▶ [RECORD EXCERPTS]
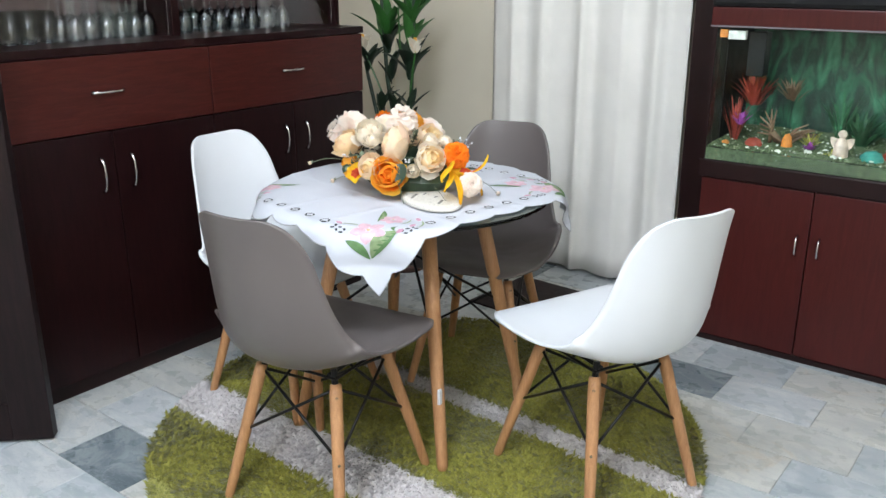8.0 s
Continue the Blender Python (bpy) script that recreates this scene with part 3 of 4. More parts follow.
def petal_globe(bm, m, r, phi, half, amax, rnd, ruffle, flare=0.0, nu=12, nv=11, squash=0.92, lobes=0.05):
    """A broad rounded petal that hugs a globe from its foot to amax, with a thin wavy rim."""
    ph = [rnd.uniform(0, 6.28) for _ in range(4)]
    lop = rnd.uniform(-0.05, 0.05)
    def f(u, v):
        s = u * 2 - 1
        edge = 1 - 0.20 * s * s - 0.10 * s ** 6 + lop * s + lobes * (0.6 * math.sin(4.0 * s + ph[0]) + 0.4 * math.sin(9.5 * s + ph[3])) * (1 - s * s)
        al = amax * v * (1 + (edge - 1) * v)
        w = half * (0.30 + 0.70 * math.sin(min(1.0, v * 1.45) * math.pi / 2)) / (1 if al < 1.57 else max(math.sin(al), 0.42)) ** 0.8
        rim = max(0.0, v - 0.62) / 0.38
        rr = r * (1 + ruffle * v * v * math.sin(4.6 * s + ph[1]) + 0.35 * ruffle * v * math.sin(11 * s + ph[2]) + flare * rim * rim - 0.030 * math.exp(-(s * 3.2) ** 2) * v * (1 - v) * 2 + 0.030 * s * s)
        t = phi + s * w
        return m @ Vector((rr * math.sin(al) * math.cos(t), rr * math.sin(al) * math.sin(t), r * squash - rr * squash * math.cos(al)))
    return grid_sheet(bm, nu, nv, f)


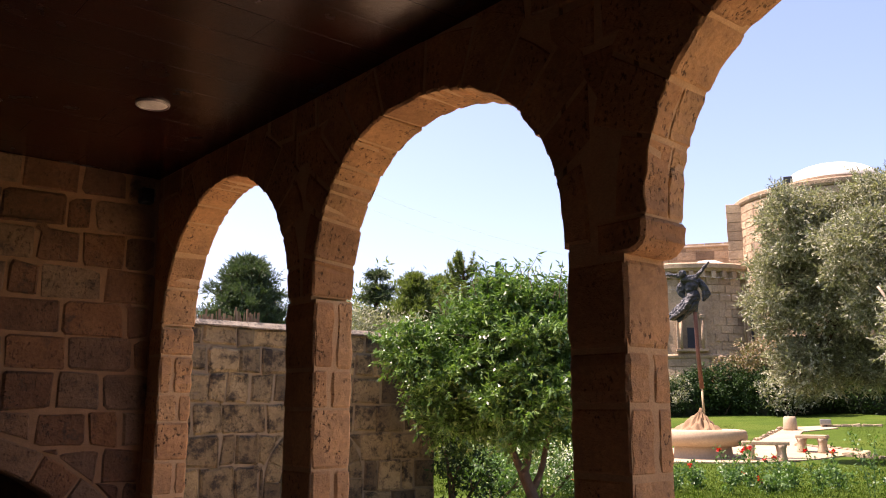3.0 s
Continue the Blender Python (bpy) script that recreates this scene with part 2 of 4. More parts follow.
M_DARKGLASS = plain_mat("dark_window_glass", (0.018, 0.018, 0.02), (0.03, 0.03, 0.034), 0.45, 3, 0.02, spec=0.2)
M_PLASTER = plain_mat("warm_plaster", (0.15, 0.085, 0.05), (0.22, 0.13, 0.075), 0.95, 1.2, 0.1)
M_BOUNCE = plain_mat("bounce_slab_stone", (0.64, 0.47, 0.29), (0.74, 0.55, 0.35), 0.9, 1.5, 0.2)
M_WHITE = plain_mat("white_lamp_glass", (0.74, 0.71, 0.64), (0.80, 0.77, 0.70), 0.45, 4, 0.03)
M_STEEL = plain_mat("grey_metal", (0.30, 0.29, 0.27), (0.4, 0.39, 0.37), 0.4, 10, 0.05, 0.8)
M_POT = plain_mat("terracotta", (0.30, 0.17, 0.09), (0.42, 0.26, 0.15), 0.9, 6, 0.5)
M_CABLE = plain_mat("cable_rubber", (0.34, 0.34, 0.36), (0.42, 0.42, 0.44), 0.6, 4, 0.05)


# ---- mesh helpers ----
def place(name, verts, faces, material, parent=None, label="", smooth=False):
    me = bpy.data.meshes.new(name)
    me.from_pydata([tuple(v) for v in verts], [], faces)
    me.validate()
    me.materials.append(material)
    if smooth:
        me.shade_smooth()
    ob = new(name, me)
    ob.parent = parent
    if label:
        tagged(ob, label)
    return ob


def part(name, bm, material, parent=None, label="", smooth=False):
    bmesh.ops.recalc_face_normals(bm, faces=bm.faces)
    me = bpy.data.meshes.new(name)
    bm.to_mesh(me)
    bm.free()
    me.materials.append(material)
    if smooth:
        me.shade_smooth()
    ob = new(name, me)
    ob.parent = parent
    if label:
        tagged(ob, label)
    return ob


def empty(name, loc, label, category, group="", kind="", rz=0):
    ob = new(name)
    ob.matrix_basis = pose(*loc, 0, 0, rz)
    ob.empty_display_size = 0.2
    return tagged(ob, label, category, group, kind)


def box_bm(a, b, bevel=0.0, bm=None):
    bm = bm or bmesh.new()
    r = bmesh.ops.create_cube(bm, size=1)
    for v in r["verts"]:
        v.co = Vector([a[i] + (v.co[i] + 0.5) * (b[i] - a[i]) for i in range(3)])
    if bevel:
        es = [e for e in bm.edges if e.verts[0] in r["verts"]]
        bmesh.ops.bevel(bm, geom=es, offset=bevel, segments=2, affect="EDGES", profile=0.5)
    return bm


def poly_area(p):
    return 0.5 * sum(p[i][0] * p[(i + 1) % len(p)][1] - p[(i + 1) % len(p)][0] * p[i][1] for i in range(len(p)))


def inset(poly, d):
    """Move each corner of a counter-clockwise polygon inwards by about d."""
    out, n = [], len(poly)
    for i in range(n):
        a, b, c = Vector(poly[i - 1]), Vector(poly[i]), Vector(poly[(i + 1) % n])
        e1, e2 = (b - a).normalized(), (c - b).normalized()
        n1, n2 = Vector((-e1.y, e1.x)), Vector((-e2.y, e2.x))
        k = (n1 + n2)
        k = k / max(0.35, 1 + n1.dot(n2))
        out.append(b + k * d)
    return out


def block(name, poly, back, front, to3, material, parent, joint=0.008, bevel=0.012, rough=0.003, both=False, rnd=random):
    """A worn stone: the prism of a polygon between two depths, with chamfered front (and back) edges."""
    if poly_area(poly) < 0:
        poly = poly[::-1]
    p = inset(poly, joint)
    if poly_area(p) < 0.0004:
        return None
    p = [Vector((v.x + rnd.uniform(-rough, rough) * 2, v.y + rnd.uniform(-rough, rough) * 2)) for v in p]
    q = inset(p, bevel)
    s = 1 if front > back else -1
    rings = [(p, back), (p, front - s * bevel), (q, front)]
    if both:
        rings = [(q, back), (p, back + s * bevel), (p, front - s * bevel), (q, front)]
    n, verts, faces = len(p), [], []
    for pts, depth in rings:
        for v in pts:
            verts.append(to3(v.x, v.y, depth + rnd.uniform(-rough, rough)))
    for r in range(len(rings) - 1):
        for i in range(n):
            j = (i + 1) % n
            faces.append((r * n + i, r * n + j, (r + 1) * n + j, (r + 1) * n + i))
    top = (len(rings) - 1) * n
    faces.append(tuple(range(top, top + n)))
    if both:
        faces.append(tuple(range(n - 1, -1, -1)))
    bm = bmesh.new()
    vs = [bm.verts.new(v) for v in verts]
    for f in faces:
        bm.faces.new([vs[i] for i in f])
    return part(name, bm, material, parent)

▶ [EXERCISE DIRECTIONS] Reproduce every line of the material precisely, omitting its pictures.

▶ [CORRECT RESULT]
8.0 s
Continue the Blender Python (bpy) script that recreates this scene with part 3 of 4. More parts follow.
def petal_globe(bm, m, r, phi, half, amax, rnd, ruffle, flare=0.0, nu=12, nv=11, squash=0.92, lobes=0.05):
    """A broad rounded petal that hugs a globe from its foot to amax, with a thin wavy rim."""
    ph = [rnd.uniform(0, 6.28) for _ in range(4)]
    lop = rnd.uniform(-0.05, 0.05)
    def f(u, v):
        s = u * 2 - 1
        edge = 1 - 0.20 * s * s - 0.10 * s ** 6 + lop * s + lobes * (0.6 * math.sin(4.0 * s + ph[0]) + 0.4 * math.sin(9.5 * s + ph[3])) * (1 - s * s)
        al = amax * v * (1 + (edge - 1) * v)
        w = half * (0.30 + 0.70 * math.sin(min(1.0, v * 1.45) * math.pi / 2)) / (1 if al < 1.57 else max(math.sin(al), 0.42)) ** 0.8
        rim = max(0.0, v - 0.62) / 0.38
        rr = r * (1 + ruffle * v * v * math.sin(4.6 * s + ph[1]) + 0.35 * ruffle * v * math.sin(11 * s + ph[2]) + flare * rim * rim - 0.030 * math.exp(-(s * 3.2) ** 2) * v * (1 - v) * 2 + 0.030 * s * s)
        t = phi + s * w
        return m @ Vector((rr * math.sin(al) * math.cos(t), rr * math.sin(al) * math.sin(t), r * squash - rr * squash * math.cos(al)))
    return grid_sheet(bm, nu, nv, f)


3.0 s
Continue the Blender Python (bpy) script that recreates this scene with part 2 of 4. More parts follow.
M_DARKGLASS = plain_mat("dark_window_glass", (0.018, 0.018, 0.02), (0.03, 0.03, 0.034), 0.45, 3, 0.02, spec=0.2)
M_PLASTER = plain_mat("warm_plaster", (0.15, 0.085, 0.05), (0.22, 0.13, 0.075), 0.95, 1.2, 0.1)
M_BOUNCE = plain_mat("bounce_slab_stone", (0.64, 0.47, 0.29), (0.74, 0.55, 0.35), 0.9, 1.5, 0.2)
M_WHITE = plain_mat("white_lamp_glass", (0.74, 0.71, 0.64), (0.80, 0.77, 0.70), 0.45, 4, 0.03)
M_STEEL = plain_mat("grey_metal", (0.30, 0.29, 0.27), (0.4, 0.39, 0.37), 0.4, 10, 0.05, 0.8)
M_POT = plain_mat("terracotta", (0.30, 0.17, 0.09), (0.42, 0.26, 0.15), 0.9, 6, 0.5)
M_CABLE = plain_mat("cable_rubber", (0.34, 0.34, 0.36), (0.42, 0.42, 0.44), 0.6, 4, 0.05)


# ---- mesh helpers ----
def place(name, verts, faces, material, parent=None, label="", smooth=False):
    me = bpy.data.meshes.new(name)
    me.from_pydata([tuple(v) for v in verts], [], faces)
    me.validate()
    me.materials.append(material)
    if smooth:
        me.shade_smooth()
    ob = new(name, me)
    ob.parent = parent
    if label:
        tagged(ob, label)
    return ob


def part(name, bm, material, parent=None, label="", smooth=False):
    bmesh.ops.recalc_face_normals(bm, faces=bm.faces)
    me = bpy.data.meshes.new(name)
    bm.to_mesh(me)
    bm.free()
    me.materials.append(material)
    if smooth:
        me.shade_smooth()
    ob = new(name, me)
    ob.parent = parent
    if label:
        tagged(ob, label)
    return ob


def empty(name, loc, label, category, group="", kind="", rz=0):
    ob = new(name)
    ob.matrix_basis = pose(*loc, 0, 0, rz)
    ob.empty_display_size = 0.2
    return tagged(ob, label, category, group, kind)


def box_bm(a, b, bevel=0.0, bm=None):
    bm = bm or bmesh.new()
    r = bmesh.ops.create_cube(bm, size=1)
    for v in r["verts"]:
        v.co = Vector([a[i] + (v.co[i] + 0.5) * (b[i] - a[i]) for i in range(3)])
    if bevel:
        es = [e for e in bm.edges if e.verts[0] in r["verts"]]
        bmesh.ops.bevel(bm, geom=es, offset=bevel, segments=2, affect="EDGES", profile=0.5)
    return bm


def poly_area(p):
    return 0.5 * sum(p[i][0] * p[(i + 1) % len(p)][1] - p[(i + 1) % len(p)][0] * p[i][1] for i in range(len(p)))


def inset(poly, d):
    """Move each corner of a counter-clockwise polygon inwards by about d."""
    out, n = [], len(poly)
    for i in range(n):
        a, b, c = Vector(poly[i - 1]), Vector(poly[i]), Vector(poly[(i + 1) % n])
        e1, e2 = (b - a).normalized(), (c - b).normalized()
        n1, n2 = Vector((-e1.y, e1.x)), Vector((-e2.y, e2.x))
        k = (n1 + n2)
        k = k / max(0.35, 1 + n1.dot(n2))
        out.append(b + k * d)
    return out


def block(name, poly, back, front, to3, material, parent, joint=0.008, bevel=0.012, rough=0.003, both=False, rnd=random):
    """A worn stone: the prism of a polygon between two depths, with chamfered front (and back) edges."""
    if poly_area(poly) < 0:
        poly = poly[::-1]
    p = inset(poly, joint)
    if poly_area(p) < 0.0004:
        return None
    p = [Vector((v.x + rnd.uniform(-rough, rough) * 2, v.y + rnd.uniform(-rough, rough) * 2)) for v in p]
    q = inset(p, bevel)
    s = 1 if front > back else -1
    rings = [(p, back), (p, front - s * bevel), (q, front)]
    if both:
        rings = [(q, back), (p, back + s * bevel), (p, front - s * bevel), (q, front)]
    n, verts, faces = len(p), [], []
    for pts, depth in rings:
        for v in pts:
            verts.append(to3(v.x, v.y, depth + rnd.uniform(-rough, rough)))
    for r in range(len(rings) - 1):
        for i in range(n):
            j = (i + 1) % n
            faces.append((r * n + i, r * n + j, (r + 1) * n + j, (r + 1) * n + i))
    top = (len(rings) - 1) * n
    faces.append(tuple(range(top, top + n)))
    if both:
        faces.append(tuple(range(n - 1, -1, -1)))
    bm = bmesh.new()
    vs = [bm.verts.new(v) for v in verts]
    for f in faces:
        bm.faces.new([vs[i] for i in f])
    return part(name, bm, material, parent)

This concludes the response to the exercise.